Speaker to examine impact of Jackson County civil rights case
When people think about famous U.S. Supreme Court civil rights cases, discussion often centers on Brown v. Board of Education, but the University of Houston-Victoria Provost’s Lecture Series on April 4 will focus closer to home.
Another case decided in 1954 just a few days before Brown originated in the Jackson County Courthouse and impacted criminal courts across the nation by requiring jury selection to include Mexican Americans, who made up 15 percent of the county’s population at the time.
“From Edna to the U.S. Supreme Court – ‘Colored Men’ and ‘Hombres Aqui’: Hernández v. Texas” will be presented at noon in the UHV University North Multi-Purpose Room, 3007 N. Ben Wilson St. It is free and open to the public.

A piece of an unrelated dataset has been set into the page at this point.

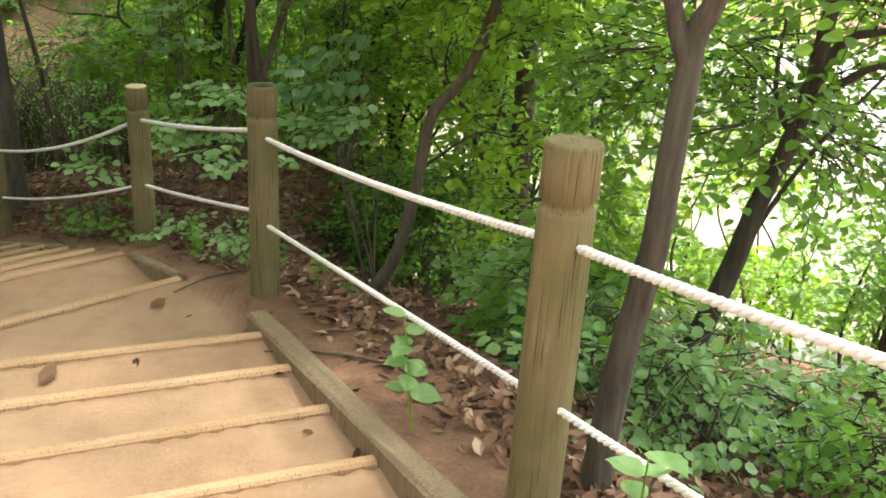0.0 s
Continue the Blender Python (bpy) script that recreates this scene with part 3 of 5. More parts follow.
def rope(a, b_, sag, parent, mat, strands=True, radius=0.0125):
    """A rope hanging between two holes; near ones are laid from three strands."""
    a, b_ = np.asarray(a, float), np.asarray(b_, float)
    ln = np.linalg.norm(b_ - a)
    if not strands:
        u = np.linspace(0, 1, 24)
        line = a + (b_ - a) * u[:, None] + np.outer(-4 * sag * u * (1 - u), (0, 0, 1))
        return mesh_object("rope", *tube(line, radius * 0.95, 7), mat, parent)
    u = np.linspace(0, 1, int(ln / 0.011))
    line = a + (b_ - a) * u[:, None] + np.outer(-4 * sag * u * (1 - u), (0, 0, 1))
    side = np.cross(b_ - a, (0, 0, 1))
    side /= np.linalg.norm(side)
    upw = np.cross(side, (b_ - a) / ln)
    pieces = []
    for k in range(3):
        ph = u * ln / 0.075 * 2 * math.pi + k * 2.0944
        pieces.append(tube(line + (np.outer(np.cos(ph), side) + np.outer(np.sin(ph), upw)) * radius * 0.52, radius * 0.56, 6))
    return mesh_object("rope", *join(pieces), mat, parent)


fence = thing("rope_fence", "log post fence with two white ropes beside the steps", "fence")
R_POST = 0.0735
DARK_ENDS = {3}
HOLES = []
for i, (x, y, z) in enumerate(POSTS):
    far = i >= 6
    lean = ((0, 0), (0.01, 0), (0.0, 0.0), (0.0, 0.0), (0.0, 0.0), (0.005, 0.0), (-0.01, 0.01), (0.01, 0))[i]
    h = 1.1
    vs, fs, slots = log_post(R_POST * (0.97, 1, 1.0, 1.0, 0.97, 0.98, 1.06, 0.9)[i], h, 0.15, lean, 0.02 if i in DARK_ENDS else -0.012 if i == 2 else 0.001)
    vs = [(p + x, q + y, r + z) for p, q, r in vs]
    body = [f for f, s in zip(fs, slots) if s == 0]
    end = [f for f, s in zip(fs, slots) if s == 1]
    post = mesh_object("post", *compact(vs, body), POST_SHADED if far else POST, fence, "weathered log post with a dark hollow end" if i in DARK_ENDS else "dark shaded log post" if far else "tan log post with a pale cut end")
    mesh_object("cut_end", *compact(vs, end), [ENDGRAIN_HOLLOW] * 2 if i in DARK_ENDS else [POST_SHADED] * 2 if far else [POST] * 2 if i == 2 else [ENDGRAIN] * 2, post, "dark hollowed log end" if i in DARK_ENDS else "greyed rounded log end" if i == 2 else "pale sawn log end", smooth=False, slots=[1 if k >= 56 else 0 for k in range(len(end))])
    HOLES.append(((x + lean[0] * 0.85, y + lean[1] * 0.85, z + h - (0.22 if i == 4 else 0.255)), (x, y, z + h - (0.66 if i == 4 else 0.705))))
for i in range(len(HOLES) - 1):
    (ua, la), (ub, lb) = HOLES[i], HOLES[i + 1]
    if i == 3:
        ua, la = (ua[0], ua[1], ua[2] + 0.035), (la[0], la[1], la[2] + 0.06)
    near = i < 6
    rope(ua, ub, (0.05, 0.035, 0.03, 0.02, 0.085, 0.11, 0.14)[i], fence, ROPE if i < 5 else ROPE_OLD, near)
    rope(la, lb, (0.03, 0.01, 0.0, 0.012, 0.05, 0.05, 0.1)[i], fence, ROPE if i < 5 else ROPE_OLD, near, 0.011)

# the fence on the outer side of the bend
far_fence = thing("far_rope_fence", "low fence of thin log posts and dusty ropes across the bend", "fence")
FAR_POSTS = [(-7.3, 6.6), (-8.7, 8.2), (-9.75, 9.85), (-10.64, 11.64), (-10.45, 13.1), (-9.6, 14.6), (-8.4, 15.6), (-6.9, 16.3)]
far_holes = []
for i, (x, y) in enumerate(FAR_POSTS):
    z = ground_at(x, y)
    h = 1.05
    vs, fs, slots = log_post(0.075, h, 0.14, (0, 0), 0.001)
    mesh_object("post", [(p + x, q + y, r + z) for p, q, r in vs], fs, [POST, ENDGRAIN], far_fence, slots=slots)
    far_holes.append(((x, y, z + h - 0.2), (x, y, z + h - 0.62)))
for (ua, la), (ub, lb) in zip(far_holes, far_holes[1:]):
    rope(ua, ub, 0.1, far_fence, ROPE_THICK, False, 0.026)
    rope(la, lb, 0.06, far_fence, ROPE_THICK, False, 0.026)

RNG = np.random.default_rng(100)
# ---- steps ----
def beam(a, b_, width, height, up=(0, 0, 1), rough=0.006):
    """A squared, worn timber between two points on its top's middle line, with chamfered edges."""
    a, b_ = np.asarray(a, float), np.asarray(b_, float)
    t = (b_ - a) / np.linalg.norm(b_ - a)
    s = np.cross(t, up)
    s /= np.linalg.norm(s)
    u = np.cross(s, t)
    c = min(0.012, width * 0.2)
    ring = [(-width / 2, -height), (width / 2, -height), (width / 2, -c), (width / 2 - c, 0), (0, 0.002), (-width / 2 + c, 0), (-width / 2, -c)]
    n = 15
    vs = []
    for k in range(n):
        p = a + (b_ - a) * k / (n - 1)
        for q, h in ring:
            j = RNG.uniform(-rough, rough, 2)
            vs.append(p + s * (q + j[0]) + u * (h + (j[1] if h > -0.02 else 0)))
    m = len(ring)
    fs = [(k * m + i, k * m + (i + 1) % m, (k + 1) * m + (i + 1) % m, (k + 1) * m + i) for k in range(n - 1) for i in range(m)]
    fs += [tuple(range(m))[::-1], tuple((n - 1) * m + i for i in range(m))]
    return np.array(vs), fs


stair = thing("garden_steps", "sandy earth steps edged with worn squared timbers", "steps", (STEPS[0][1][0], STEPS[0][1][1], STEPS[0][3]))
for a, rp, way, h in STEPS:
    p = np.array((*rp, h + 0.003)) + np.array((*way, 0)) * 0.03 + np.array((way[1], -way[0], 0)) * 0.012
    q = p + np.array((*way, 0)) * 1.86 + np.array((0, 0, RNG.uniform(-0.015, 0.015)))
    v, f = beam(p + (0, 0, 0.006), q + np.array((0, 0, 0.006)), RNG.uniform(0.05, 0.06), 0.13, rough=0.0006)
    mesh_object("step_timber", v, f, PLANK, stair, smooth=False)
for lo, hi in ((0.9, 2.9), (2.95, ARC[3] - 0.35), (8.1, 8.95), (ARC[4] + 0.95, ARC[5] + 0.55)):
    pts = []
    for a in (lo, hi):
        i = int(np.searchsorted(ARC, a)) - 1
        u = (a - ARC[i]) / (ARC[i + 1] - ARC[i])
        d = (LINE[i + 1] - LINE[i])[:2] / (ARC[i + 1] - ARC[i])
        p = LINE[i] + (LINE[i + 1] - LINE[i]) * u
        pts.append((p[0] - d[1] * 0.15, p[1] + d[0] * 0.15, p[2] + (0.035 if lo < 7 else 0.005)))
    v, f = beam(pts[0], pts[1], 0.1 if lo < 7 else 0.075, 0.14)
    mesh_object("side_timber", v, f, BEAM, stair, "greyed squared edging timber", smooth=False)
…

“Civil rights is an important topic that has played a major role in the development of all corners of our nation, including the Crossroads,” said David Cockrum, UHV interim provost and vice president for academic affairs. “Whether it’s in the classroom or the courtroom, everyone has the right to equal and fair treatment, and it’s important to look back at the progress we’ve made in the past so we can continue to move in the right direction.”
Michael A. Olivas, the William B. Bates Distinguished Chair in Law at the UH Law Center and interim president at UH-Downtown, will give a presentation about the importance of the case and how it impacted both the Crossroads and the nation. He has written 15 books, including “Hombres Aqui: Hernández v. Texas and the Emergence of Mexican American Lawyering in Texas.”

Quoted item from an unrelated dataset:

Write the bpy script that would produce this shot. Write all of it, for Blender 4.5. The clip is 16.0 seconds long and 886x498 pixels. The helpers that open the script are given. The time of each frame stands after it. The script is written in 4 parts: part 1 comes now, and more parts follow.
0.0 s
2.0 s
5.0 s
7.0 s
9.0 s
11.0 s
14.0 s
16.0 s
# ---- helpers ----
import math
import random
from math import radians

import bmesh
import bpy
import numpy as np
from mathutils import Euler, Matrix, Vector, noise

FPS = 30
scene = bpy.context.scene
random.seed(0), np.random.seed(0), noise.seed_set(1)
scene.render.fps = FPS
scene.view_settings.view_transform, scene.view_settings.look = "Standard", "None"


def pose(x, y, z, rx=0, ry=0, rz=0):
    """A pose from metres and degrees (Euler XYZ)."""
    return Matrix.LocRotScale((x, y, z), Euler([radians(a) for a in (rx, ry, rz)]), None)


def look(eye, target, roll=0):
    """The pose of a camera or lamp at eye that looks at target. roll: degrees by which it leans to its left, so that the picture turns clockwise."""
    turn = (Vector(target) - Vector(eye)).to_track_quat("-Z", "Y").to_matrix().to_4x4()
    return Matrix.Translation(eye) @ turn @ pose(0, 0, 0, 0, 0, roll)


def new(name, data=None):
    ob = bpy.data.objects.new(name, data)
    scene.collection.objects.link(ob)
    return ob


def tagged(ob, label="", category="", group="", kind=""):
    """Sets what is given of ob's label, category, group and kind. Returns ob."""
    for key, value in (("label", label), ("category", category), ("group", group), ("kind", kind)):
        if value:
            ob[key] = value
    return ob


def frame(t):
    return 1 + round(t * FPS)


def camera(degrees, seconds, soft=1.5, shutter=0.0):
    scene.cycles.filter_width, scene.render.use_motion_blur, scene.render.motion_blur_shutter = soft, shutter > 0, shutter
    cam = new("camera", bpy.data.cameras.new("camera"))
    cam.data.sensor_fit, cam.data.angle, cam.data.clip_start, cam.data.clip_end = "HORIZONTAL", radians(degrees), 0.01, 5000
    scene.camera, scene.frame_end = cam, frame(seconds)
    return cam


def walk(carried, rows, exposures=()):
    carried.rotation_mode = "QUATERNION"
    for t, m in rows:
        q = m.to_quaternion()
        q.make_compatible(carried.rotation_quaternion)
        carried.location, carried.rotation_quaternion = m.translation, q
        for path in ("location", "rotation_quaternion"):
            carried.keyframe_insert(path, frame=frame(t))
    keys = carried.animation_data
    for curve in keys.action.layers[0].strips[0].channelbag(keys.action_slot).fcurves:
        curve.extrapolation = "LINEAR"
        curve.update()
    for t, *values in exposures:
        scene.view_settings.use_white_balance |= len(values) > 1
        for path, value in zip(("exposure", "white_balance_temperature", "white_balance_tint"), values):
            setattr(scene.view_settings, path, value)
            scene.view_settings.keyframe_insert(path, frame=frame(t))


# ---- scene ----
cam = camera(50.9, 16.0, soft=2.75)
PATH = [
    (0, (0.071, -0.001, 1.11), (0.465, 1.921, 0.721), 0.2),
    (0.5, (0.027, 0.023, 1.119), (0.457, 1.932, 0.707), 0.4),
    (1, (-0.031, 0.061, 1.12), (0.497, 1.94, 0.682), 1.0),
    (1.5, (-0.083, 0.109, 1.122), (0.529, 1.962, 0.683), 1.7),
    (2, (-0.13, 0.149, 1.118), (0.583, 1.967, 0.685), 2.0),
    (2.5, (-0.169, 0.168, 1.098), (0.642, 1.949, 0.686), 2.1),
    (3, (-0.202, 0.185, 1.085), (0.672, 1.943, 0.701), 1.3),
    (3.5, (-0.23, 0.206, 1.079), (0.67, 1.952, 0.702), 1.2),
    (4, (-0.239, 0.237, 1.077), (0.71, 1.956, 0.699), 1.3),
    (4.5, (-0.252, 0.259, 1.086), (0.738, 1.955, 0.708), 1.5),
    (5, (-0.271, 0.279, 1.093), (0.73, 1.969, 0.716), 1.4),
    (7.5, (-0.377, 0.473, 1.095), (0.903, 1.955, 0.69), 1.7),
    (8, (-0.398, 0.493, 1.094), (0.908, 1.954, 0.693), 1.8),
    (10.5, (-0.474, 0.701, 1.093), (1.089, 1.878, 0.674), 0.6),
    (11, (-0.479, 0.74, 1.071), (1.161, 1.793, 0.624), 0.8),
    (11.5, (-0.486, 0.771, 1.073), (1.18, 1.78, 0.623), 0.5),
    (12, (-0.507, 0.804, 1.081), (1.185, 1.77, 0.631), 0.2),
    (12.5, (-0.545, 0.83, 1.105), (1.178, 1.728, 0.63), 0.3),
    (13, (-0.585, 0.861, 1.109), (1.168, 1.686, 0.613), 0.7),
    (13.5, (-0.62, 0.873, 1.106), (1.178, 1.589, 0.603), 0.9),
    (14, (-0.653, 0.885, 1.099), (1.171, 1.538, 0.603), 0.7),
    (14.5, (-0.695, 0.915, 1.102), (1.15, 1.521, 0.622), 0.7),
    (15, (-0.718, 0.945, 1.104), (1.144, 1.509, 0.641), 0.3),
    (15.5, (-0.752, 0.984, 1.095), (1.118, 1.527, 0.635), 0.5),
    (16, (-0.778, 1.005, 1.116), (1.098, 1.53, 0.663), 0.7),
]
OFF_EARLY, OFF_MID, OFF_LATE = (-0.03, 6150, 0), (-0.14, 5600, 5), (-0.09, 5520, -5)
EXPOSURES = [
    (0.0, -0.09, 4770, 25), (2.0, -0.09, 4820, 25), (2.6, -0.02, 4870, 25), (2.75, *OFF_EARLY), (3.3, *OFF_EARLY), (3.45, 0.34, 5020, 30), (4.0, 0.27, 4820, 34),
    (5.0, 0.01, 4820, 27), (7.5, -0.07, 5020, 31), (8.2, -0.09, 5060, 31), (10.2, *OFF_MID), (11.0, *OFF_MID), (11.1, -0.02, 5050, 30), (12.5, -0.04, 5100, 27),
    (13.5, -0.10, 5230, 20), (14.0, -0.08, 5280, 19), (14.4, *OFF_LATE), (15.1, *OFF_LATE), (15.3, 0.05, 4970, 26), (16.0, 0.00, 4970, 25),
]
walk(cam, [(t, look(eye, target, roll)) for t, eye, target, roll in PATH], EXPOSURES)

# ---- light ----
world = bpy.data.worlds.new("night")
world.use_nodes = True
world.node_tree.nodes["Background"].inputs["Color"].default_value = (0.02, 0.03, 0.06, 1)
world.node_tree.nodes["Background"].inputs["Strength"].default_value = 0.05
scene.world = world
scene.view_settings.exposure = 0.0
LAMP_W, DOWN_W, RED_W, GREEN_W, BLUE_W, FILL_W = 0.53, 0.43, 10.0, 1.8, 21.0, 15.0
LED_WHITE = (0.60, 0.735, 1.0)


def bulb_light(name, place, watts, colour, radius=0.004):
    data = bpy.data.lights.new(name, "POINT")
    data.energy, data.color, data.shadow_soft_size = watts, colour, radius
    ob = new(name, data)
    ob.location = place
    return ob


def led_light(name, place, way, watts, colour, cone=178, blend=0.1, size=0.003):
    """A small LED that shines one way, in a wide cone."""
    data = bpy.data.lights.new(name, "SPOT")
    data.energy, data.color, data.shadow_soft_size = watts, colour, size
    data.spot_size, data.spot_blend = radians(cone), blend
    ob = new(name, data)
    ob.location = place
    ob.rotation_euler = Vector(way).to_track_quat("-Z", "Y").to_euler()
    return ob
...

“Hernández v. Texas was a landmark case in so many ways,” Olivas said. “It was the first Mexican American civil rights case presented and decided by the U.S. Supreme Court, and it was the first to be argued by Mexican American lawyers. It was a companion case to Brown v. Board of Education, and unfortunately, it’s often overshadowed by Brown, even though its impact is just as important.”
The case sprang from the murder trial of Pete Hernández, a 21-year-old Mexican American cotton picker accused in 1951 of shooting a man in an Edna bar. Before the trial began, Hernández’s lawyers claimed the trial would be unfair because Mexican Americans were excluded from the jury.
The lawyers’ objections were dismissed with the statement that the only race difference the court recognized was black or white. Since Hernández was not black, an all-white jury would be considered a jury of his peers. That argument was proved false by a simple bathroom sign, Olivas said.
“When the court took a recess, the lawyers were told their bathroom was downstairs,” he said. “In the basement of the Jackson County courthouse was a bathroom with a sign that designated it for ‘colored men’ and ‘hombres aqui.’ In the same courthouse where they were told Mexican Americans were white, there was a segregated bathroom with a sign in Spanish that clearly implied they were not equal to whites.”
Even after the lawyers took pictures of the sign and presented it as evidence of an unfair jury selection, their objections were overruled, and Hernández was tried and convicted of murder. The lawyers took the case to the U.S. Supreme Court, which overturned the conviction in a 9-0 decision. Hernández was retried with a new jury that included two Mexican American members and was found guilty.
“I hope people who do not know much about the case will come,” Olivas said. “It is such an important case that should be more widely known. This was one of the first times Mexican Americans took their fate into their own hands and challenged the legal system.”
The Provost’s Lecture Series began as part of the university’s 40th anniversary celebration in 2013 as a way to bring more opportunities for scholarly discussion to UHV.
The University of Houston-Victoria, located in the heart of the Coastal Bend region since 1973 in Victoria, Texas, offers courses leading to more than 80 academic programs in the schools of Arts & Sciences; Business Administration; and Education, Health Professions & Human Development. UHV provides face-to-face classes at its Victoria campus, as well as an instructional site in Katy, Texas, and online classes that students can take from anywhere. UHV supports the American Association of State Colleges and Universities Opportunities for All initiative to increase awareness about state colleges and universities and the important role they have in providing a high-quality and accessible education to an increasingly diverse student population, as well as contributing to regional and state economic development.